Final: Richmond 77, UMass 72

March, 12, 2010
ATLANTIC CITY, N.J. -- Some final thoughts as No. 3 Richmond beat No. 11 UMass, 77-72, in quarterfinal play in the A-10 tourney here at Boardwalk Hall. Up next for the Spiders is a semifinal matchup on Saturday at 3:30 p.m. ET against No. 2 Xavier.

  • Despite the closer-than-it-really-was final score this game was never truly in doubt for Richmond so it’s hard to say what it gained from the experience. UMass made a couple of runs in the second half and put up 51 points after halftime, which forced the Spiders to do more than simply go through the motions. So that may have been enough of a tuneup for what should be a great matchup on Saturday against Xavier.
  • Suffice it to say that it’s very unlikely Xavier will let Richmond sit outside the three-point line and take uncontested shots in Saturday’s semifinal.

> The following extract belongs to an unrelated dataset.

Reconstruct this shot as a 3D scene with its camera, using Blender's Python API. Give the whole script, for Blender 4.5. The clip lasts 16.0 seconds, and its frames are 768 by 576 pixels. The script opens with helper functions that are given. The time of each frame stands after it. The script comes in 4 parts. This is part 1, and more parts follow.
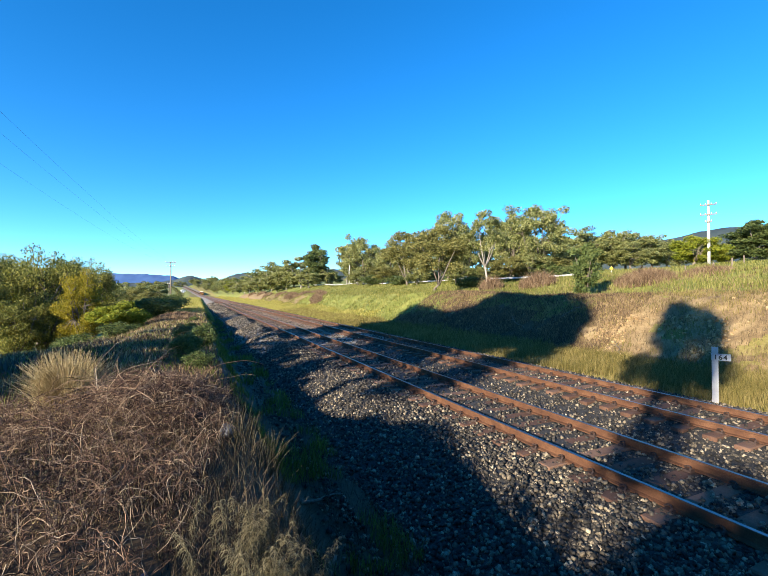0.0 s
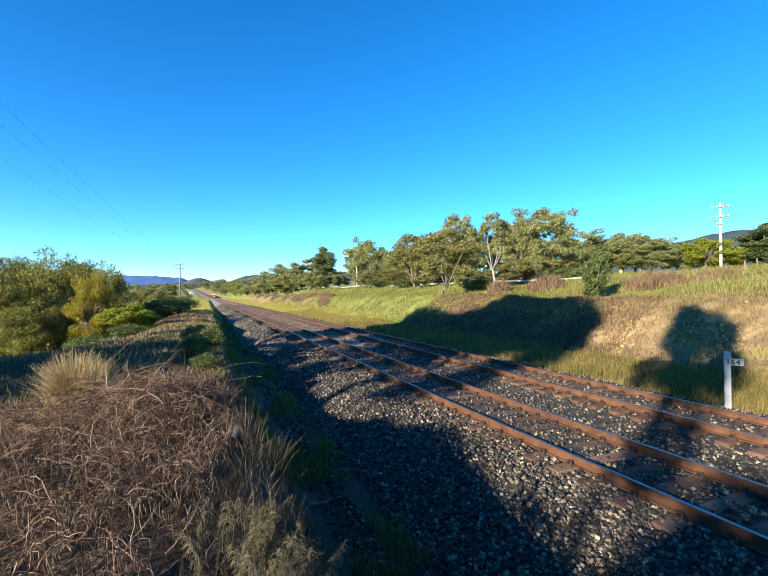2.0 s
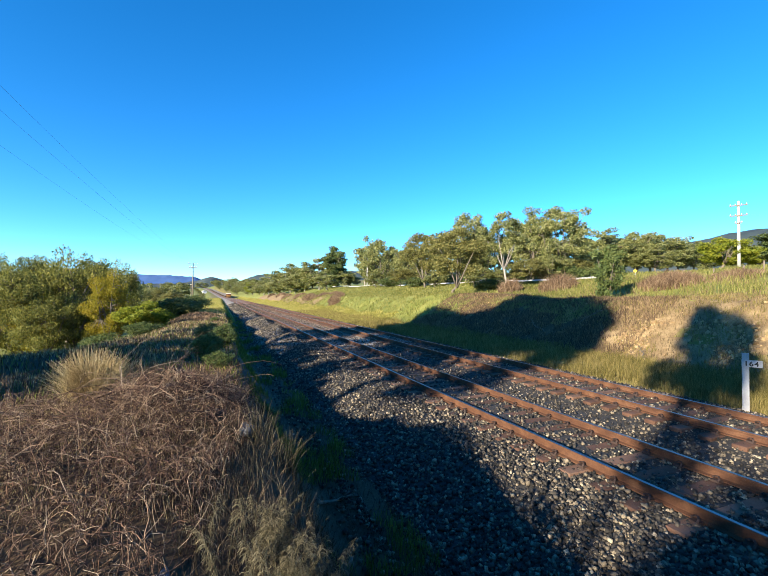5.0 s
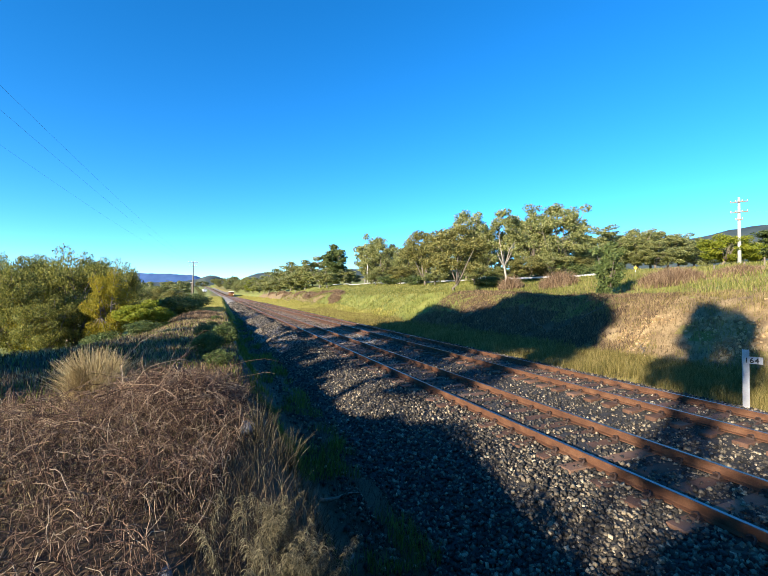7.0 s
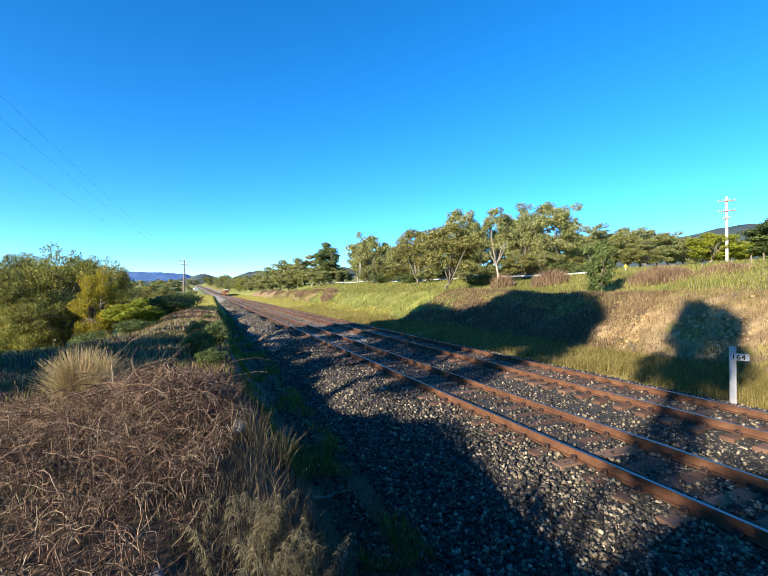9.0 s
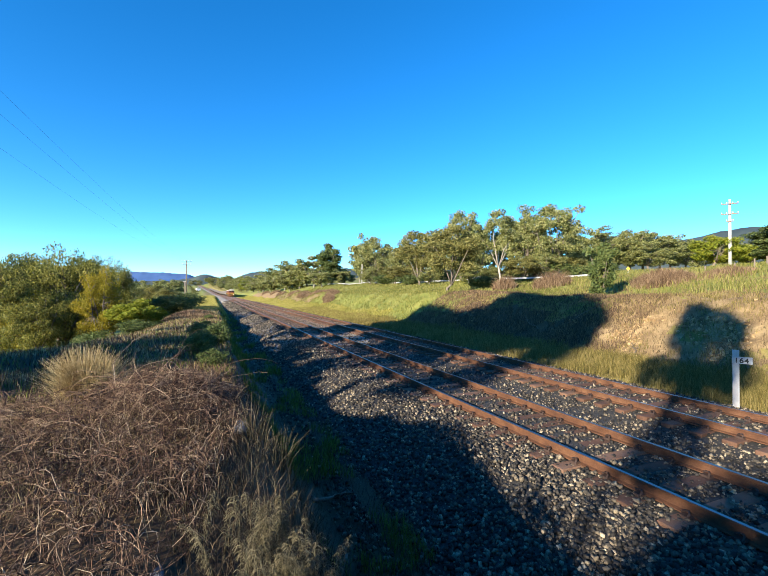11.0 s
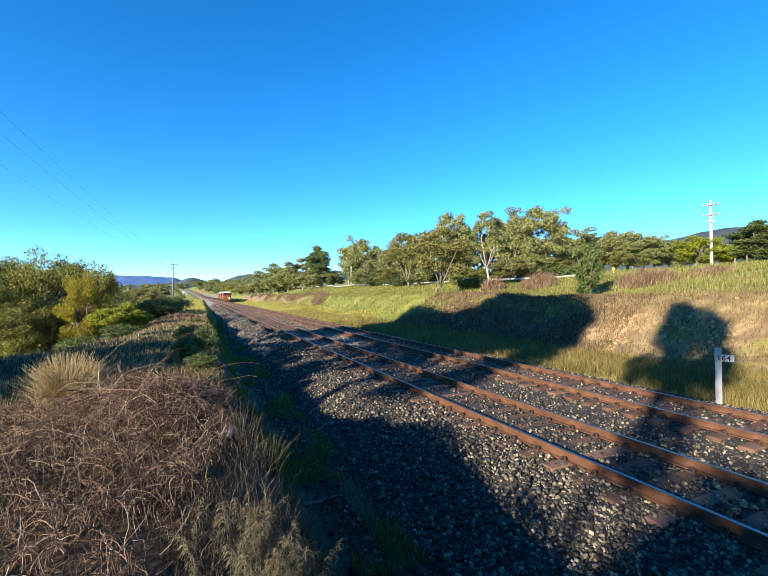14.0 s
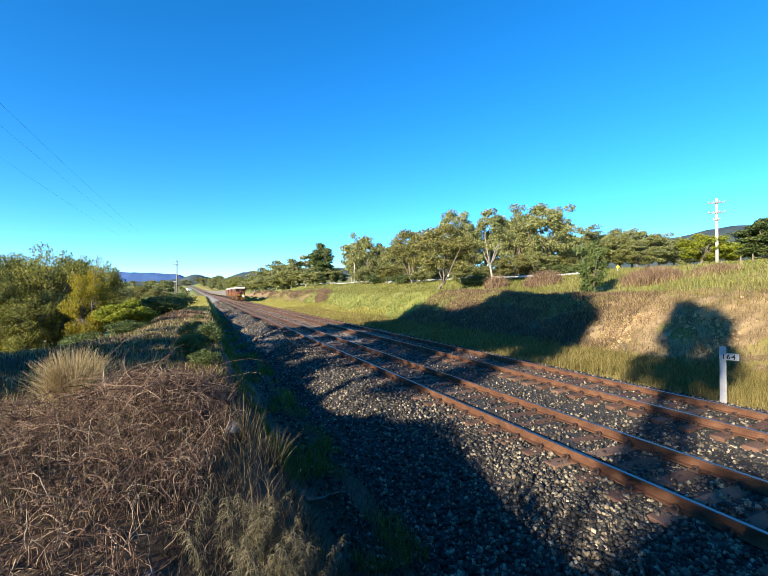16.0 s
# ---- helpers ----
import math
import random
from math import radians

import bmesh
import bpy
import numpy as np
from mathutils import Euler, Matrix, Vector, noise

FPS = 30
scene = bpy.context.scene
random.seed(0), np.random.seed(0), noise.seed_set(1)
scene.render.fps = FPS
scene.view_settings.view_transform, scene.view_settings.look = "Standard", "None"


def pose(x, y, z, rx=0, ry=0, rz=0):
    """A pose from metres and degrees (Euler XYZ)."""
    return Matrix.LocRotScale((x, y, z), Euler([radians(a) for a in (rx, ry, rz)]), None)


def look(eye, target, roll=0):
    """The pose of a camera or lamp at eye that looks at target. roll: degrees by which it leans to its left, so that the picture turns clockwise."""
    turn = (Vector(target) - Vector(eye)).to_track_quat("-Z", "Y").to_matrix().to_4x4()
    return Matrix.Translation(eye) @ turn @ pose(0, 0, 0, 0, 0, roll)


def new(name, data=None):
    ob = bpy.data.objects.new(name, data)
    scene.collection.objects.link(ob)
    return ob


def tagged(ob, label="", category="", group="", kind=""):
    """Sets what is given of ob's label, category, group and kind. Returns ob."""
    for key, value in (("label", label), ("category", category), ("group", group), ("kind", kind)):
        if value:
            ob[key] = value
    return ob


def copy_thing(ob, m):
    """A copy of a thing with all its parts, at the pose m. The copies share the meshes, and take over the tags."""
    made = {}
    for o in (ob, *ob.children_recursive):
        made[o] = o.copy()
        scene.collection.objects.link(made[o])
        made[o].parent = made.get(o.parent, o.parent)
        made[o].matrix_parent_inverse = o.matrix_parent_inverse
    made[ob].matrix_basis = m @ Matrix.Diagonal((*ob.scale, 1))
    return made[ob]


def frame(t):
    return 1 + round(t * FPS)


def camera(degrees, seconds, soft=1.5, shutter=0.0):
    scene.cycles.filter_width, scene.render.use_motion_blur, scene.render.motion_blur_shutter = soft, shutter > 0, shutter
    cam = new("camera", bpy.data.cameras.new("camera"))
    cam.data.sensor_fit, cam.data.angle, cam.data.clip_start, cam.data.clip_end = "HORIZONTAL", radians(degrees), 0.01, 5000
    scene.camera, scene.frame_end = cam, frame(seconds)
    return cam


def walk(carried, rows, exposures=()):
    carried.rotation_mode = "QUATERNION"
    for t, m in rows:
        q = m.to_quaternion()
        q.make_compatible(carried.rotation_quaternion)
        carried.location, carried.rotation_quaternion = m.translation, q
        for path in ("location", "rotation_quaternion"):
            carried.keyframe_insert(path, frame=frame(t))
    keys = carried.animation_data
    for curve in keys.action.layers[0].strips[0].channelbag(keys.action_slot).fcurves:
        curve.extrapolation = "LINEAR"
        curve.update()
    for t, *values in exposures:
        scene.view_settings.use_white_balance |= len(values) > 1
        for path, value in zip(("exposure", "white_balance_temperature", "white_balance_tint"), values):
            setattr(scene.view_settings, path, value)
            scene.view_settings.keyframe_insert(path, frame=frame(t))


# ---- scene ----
cam = camera(87.08, 16.0, soft=1.0)
EYE = Vector((0.0, 0.0, 2.58))


def aim(yaw, pitch, roll):
    """The camera's pose: degrees to the right of the line, upwards, and of lean."""
    a, b = radians(yaw), radians(pitch)
    way = Vector((math.sin(a) * math.cos(b), math.cos(a) * math.cos(b), math.sin(b)))
    return look(EYE, EYE + way * 10, roll)


VIEW = [(0.0, 24.664, 0.838, -0.042), (0.5, 24.425, 0.806, 0.243), (1.0, 24.062, 1.109, 0.302), (1.5, 23.728, 1.176, 0.414),
        (2.0, 23.64, 1.2, 0.133), (2.5, 23.619, 1.264, -0.052), (3.0, 23.364, 1.009, -0.044), (3.5, 22.916, 0.785, 0.126),
        (4.0, 22.571, 0.823, 0.317), (6.5, 21.895, 1.452, 0.071), (7.0, 22.13, 0.797, 0.102), (7.5, 22.653, 0.067, -0.001),
        (8.0, 23.173, -0.171, -0.082), (8.5, 23.317, 0.09, -0.02), (9.0, 23.161, 0.567, 0.002), (11.5, 22.934, 0.759, 0.334),
        (12.0, 23.175, 0.685, 0.37), (12.5, 23.477, 0.529, 0.3), (13.0, 23.954, 0.441, 0.153), (13.5, 24.32, 0.636, 0.019),
        (14.0, 24.422, 1.022, -0.188), (14.5, 24.327, 1.2, -0.378), (15.0, 24.181, 1.155, -0.461), (15.5, 24.052, 0.88, -0.299),
        (16.0, 23.982, 0.646, 0.0)]
walk(cam, [(t, aim(y, p, r)) for t, y, p, r in VIEW])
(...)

But that’s pretty much was UMass did on Friday night and the Minutemen paid for it. Dearly. Richmond was a lights out 9 of 13 in the first half from beyond the arc before it cooled down to just 2 of 7 in the final 20 minutes. For the game Richmond shot 55 percent outside of 3-point line.
  • The Spiders finished with five players in double figures, led by David Gonzalvez’s 15 points. UMass’ Anthony Gurley led all scorers with 24 points -- including 4 of 5 from 3-point range.
  • UMass finished the season 12-20, which can’t be what coach Derek Kellogg or athletic director John McCutcheon had in mind after last season’s 12-18 campaign. The Minutemen do lose their best player in senior Ricky Harris, but the rest of the young lineup got some valuable experience in beating Rhode Island in the regular-season finale just to qualify for the A-10 tournament. And then UMass went on the road and beat Charlotte to advance to Atlantic City.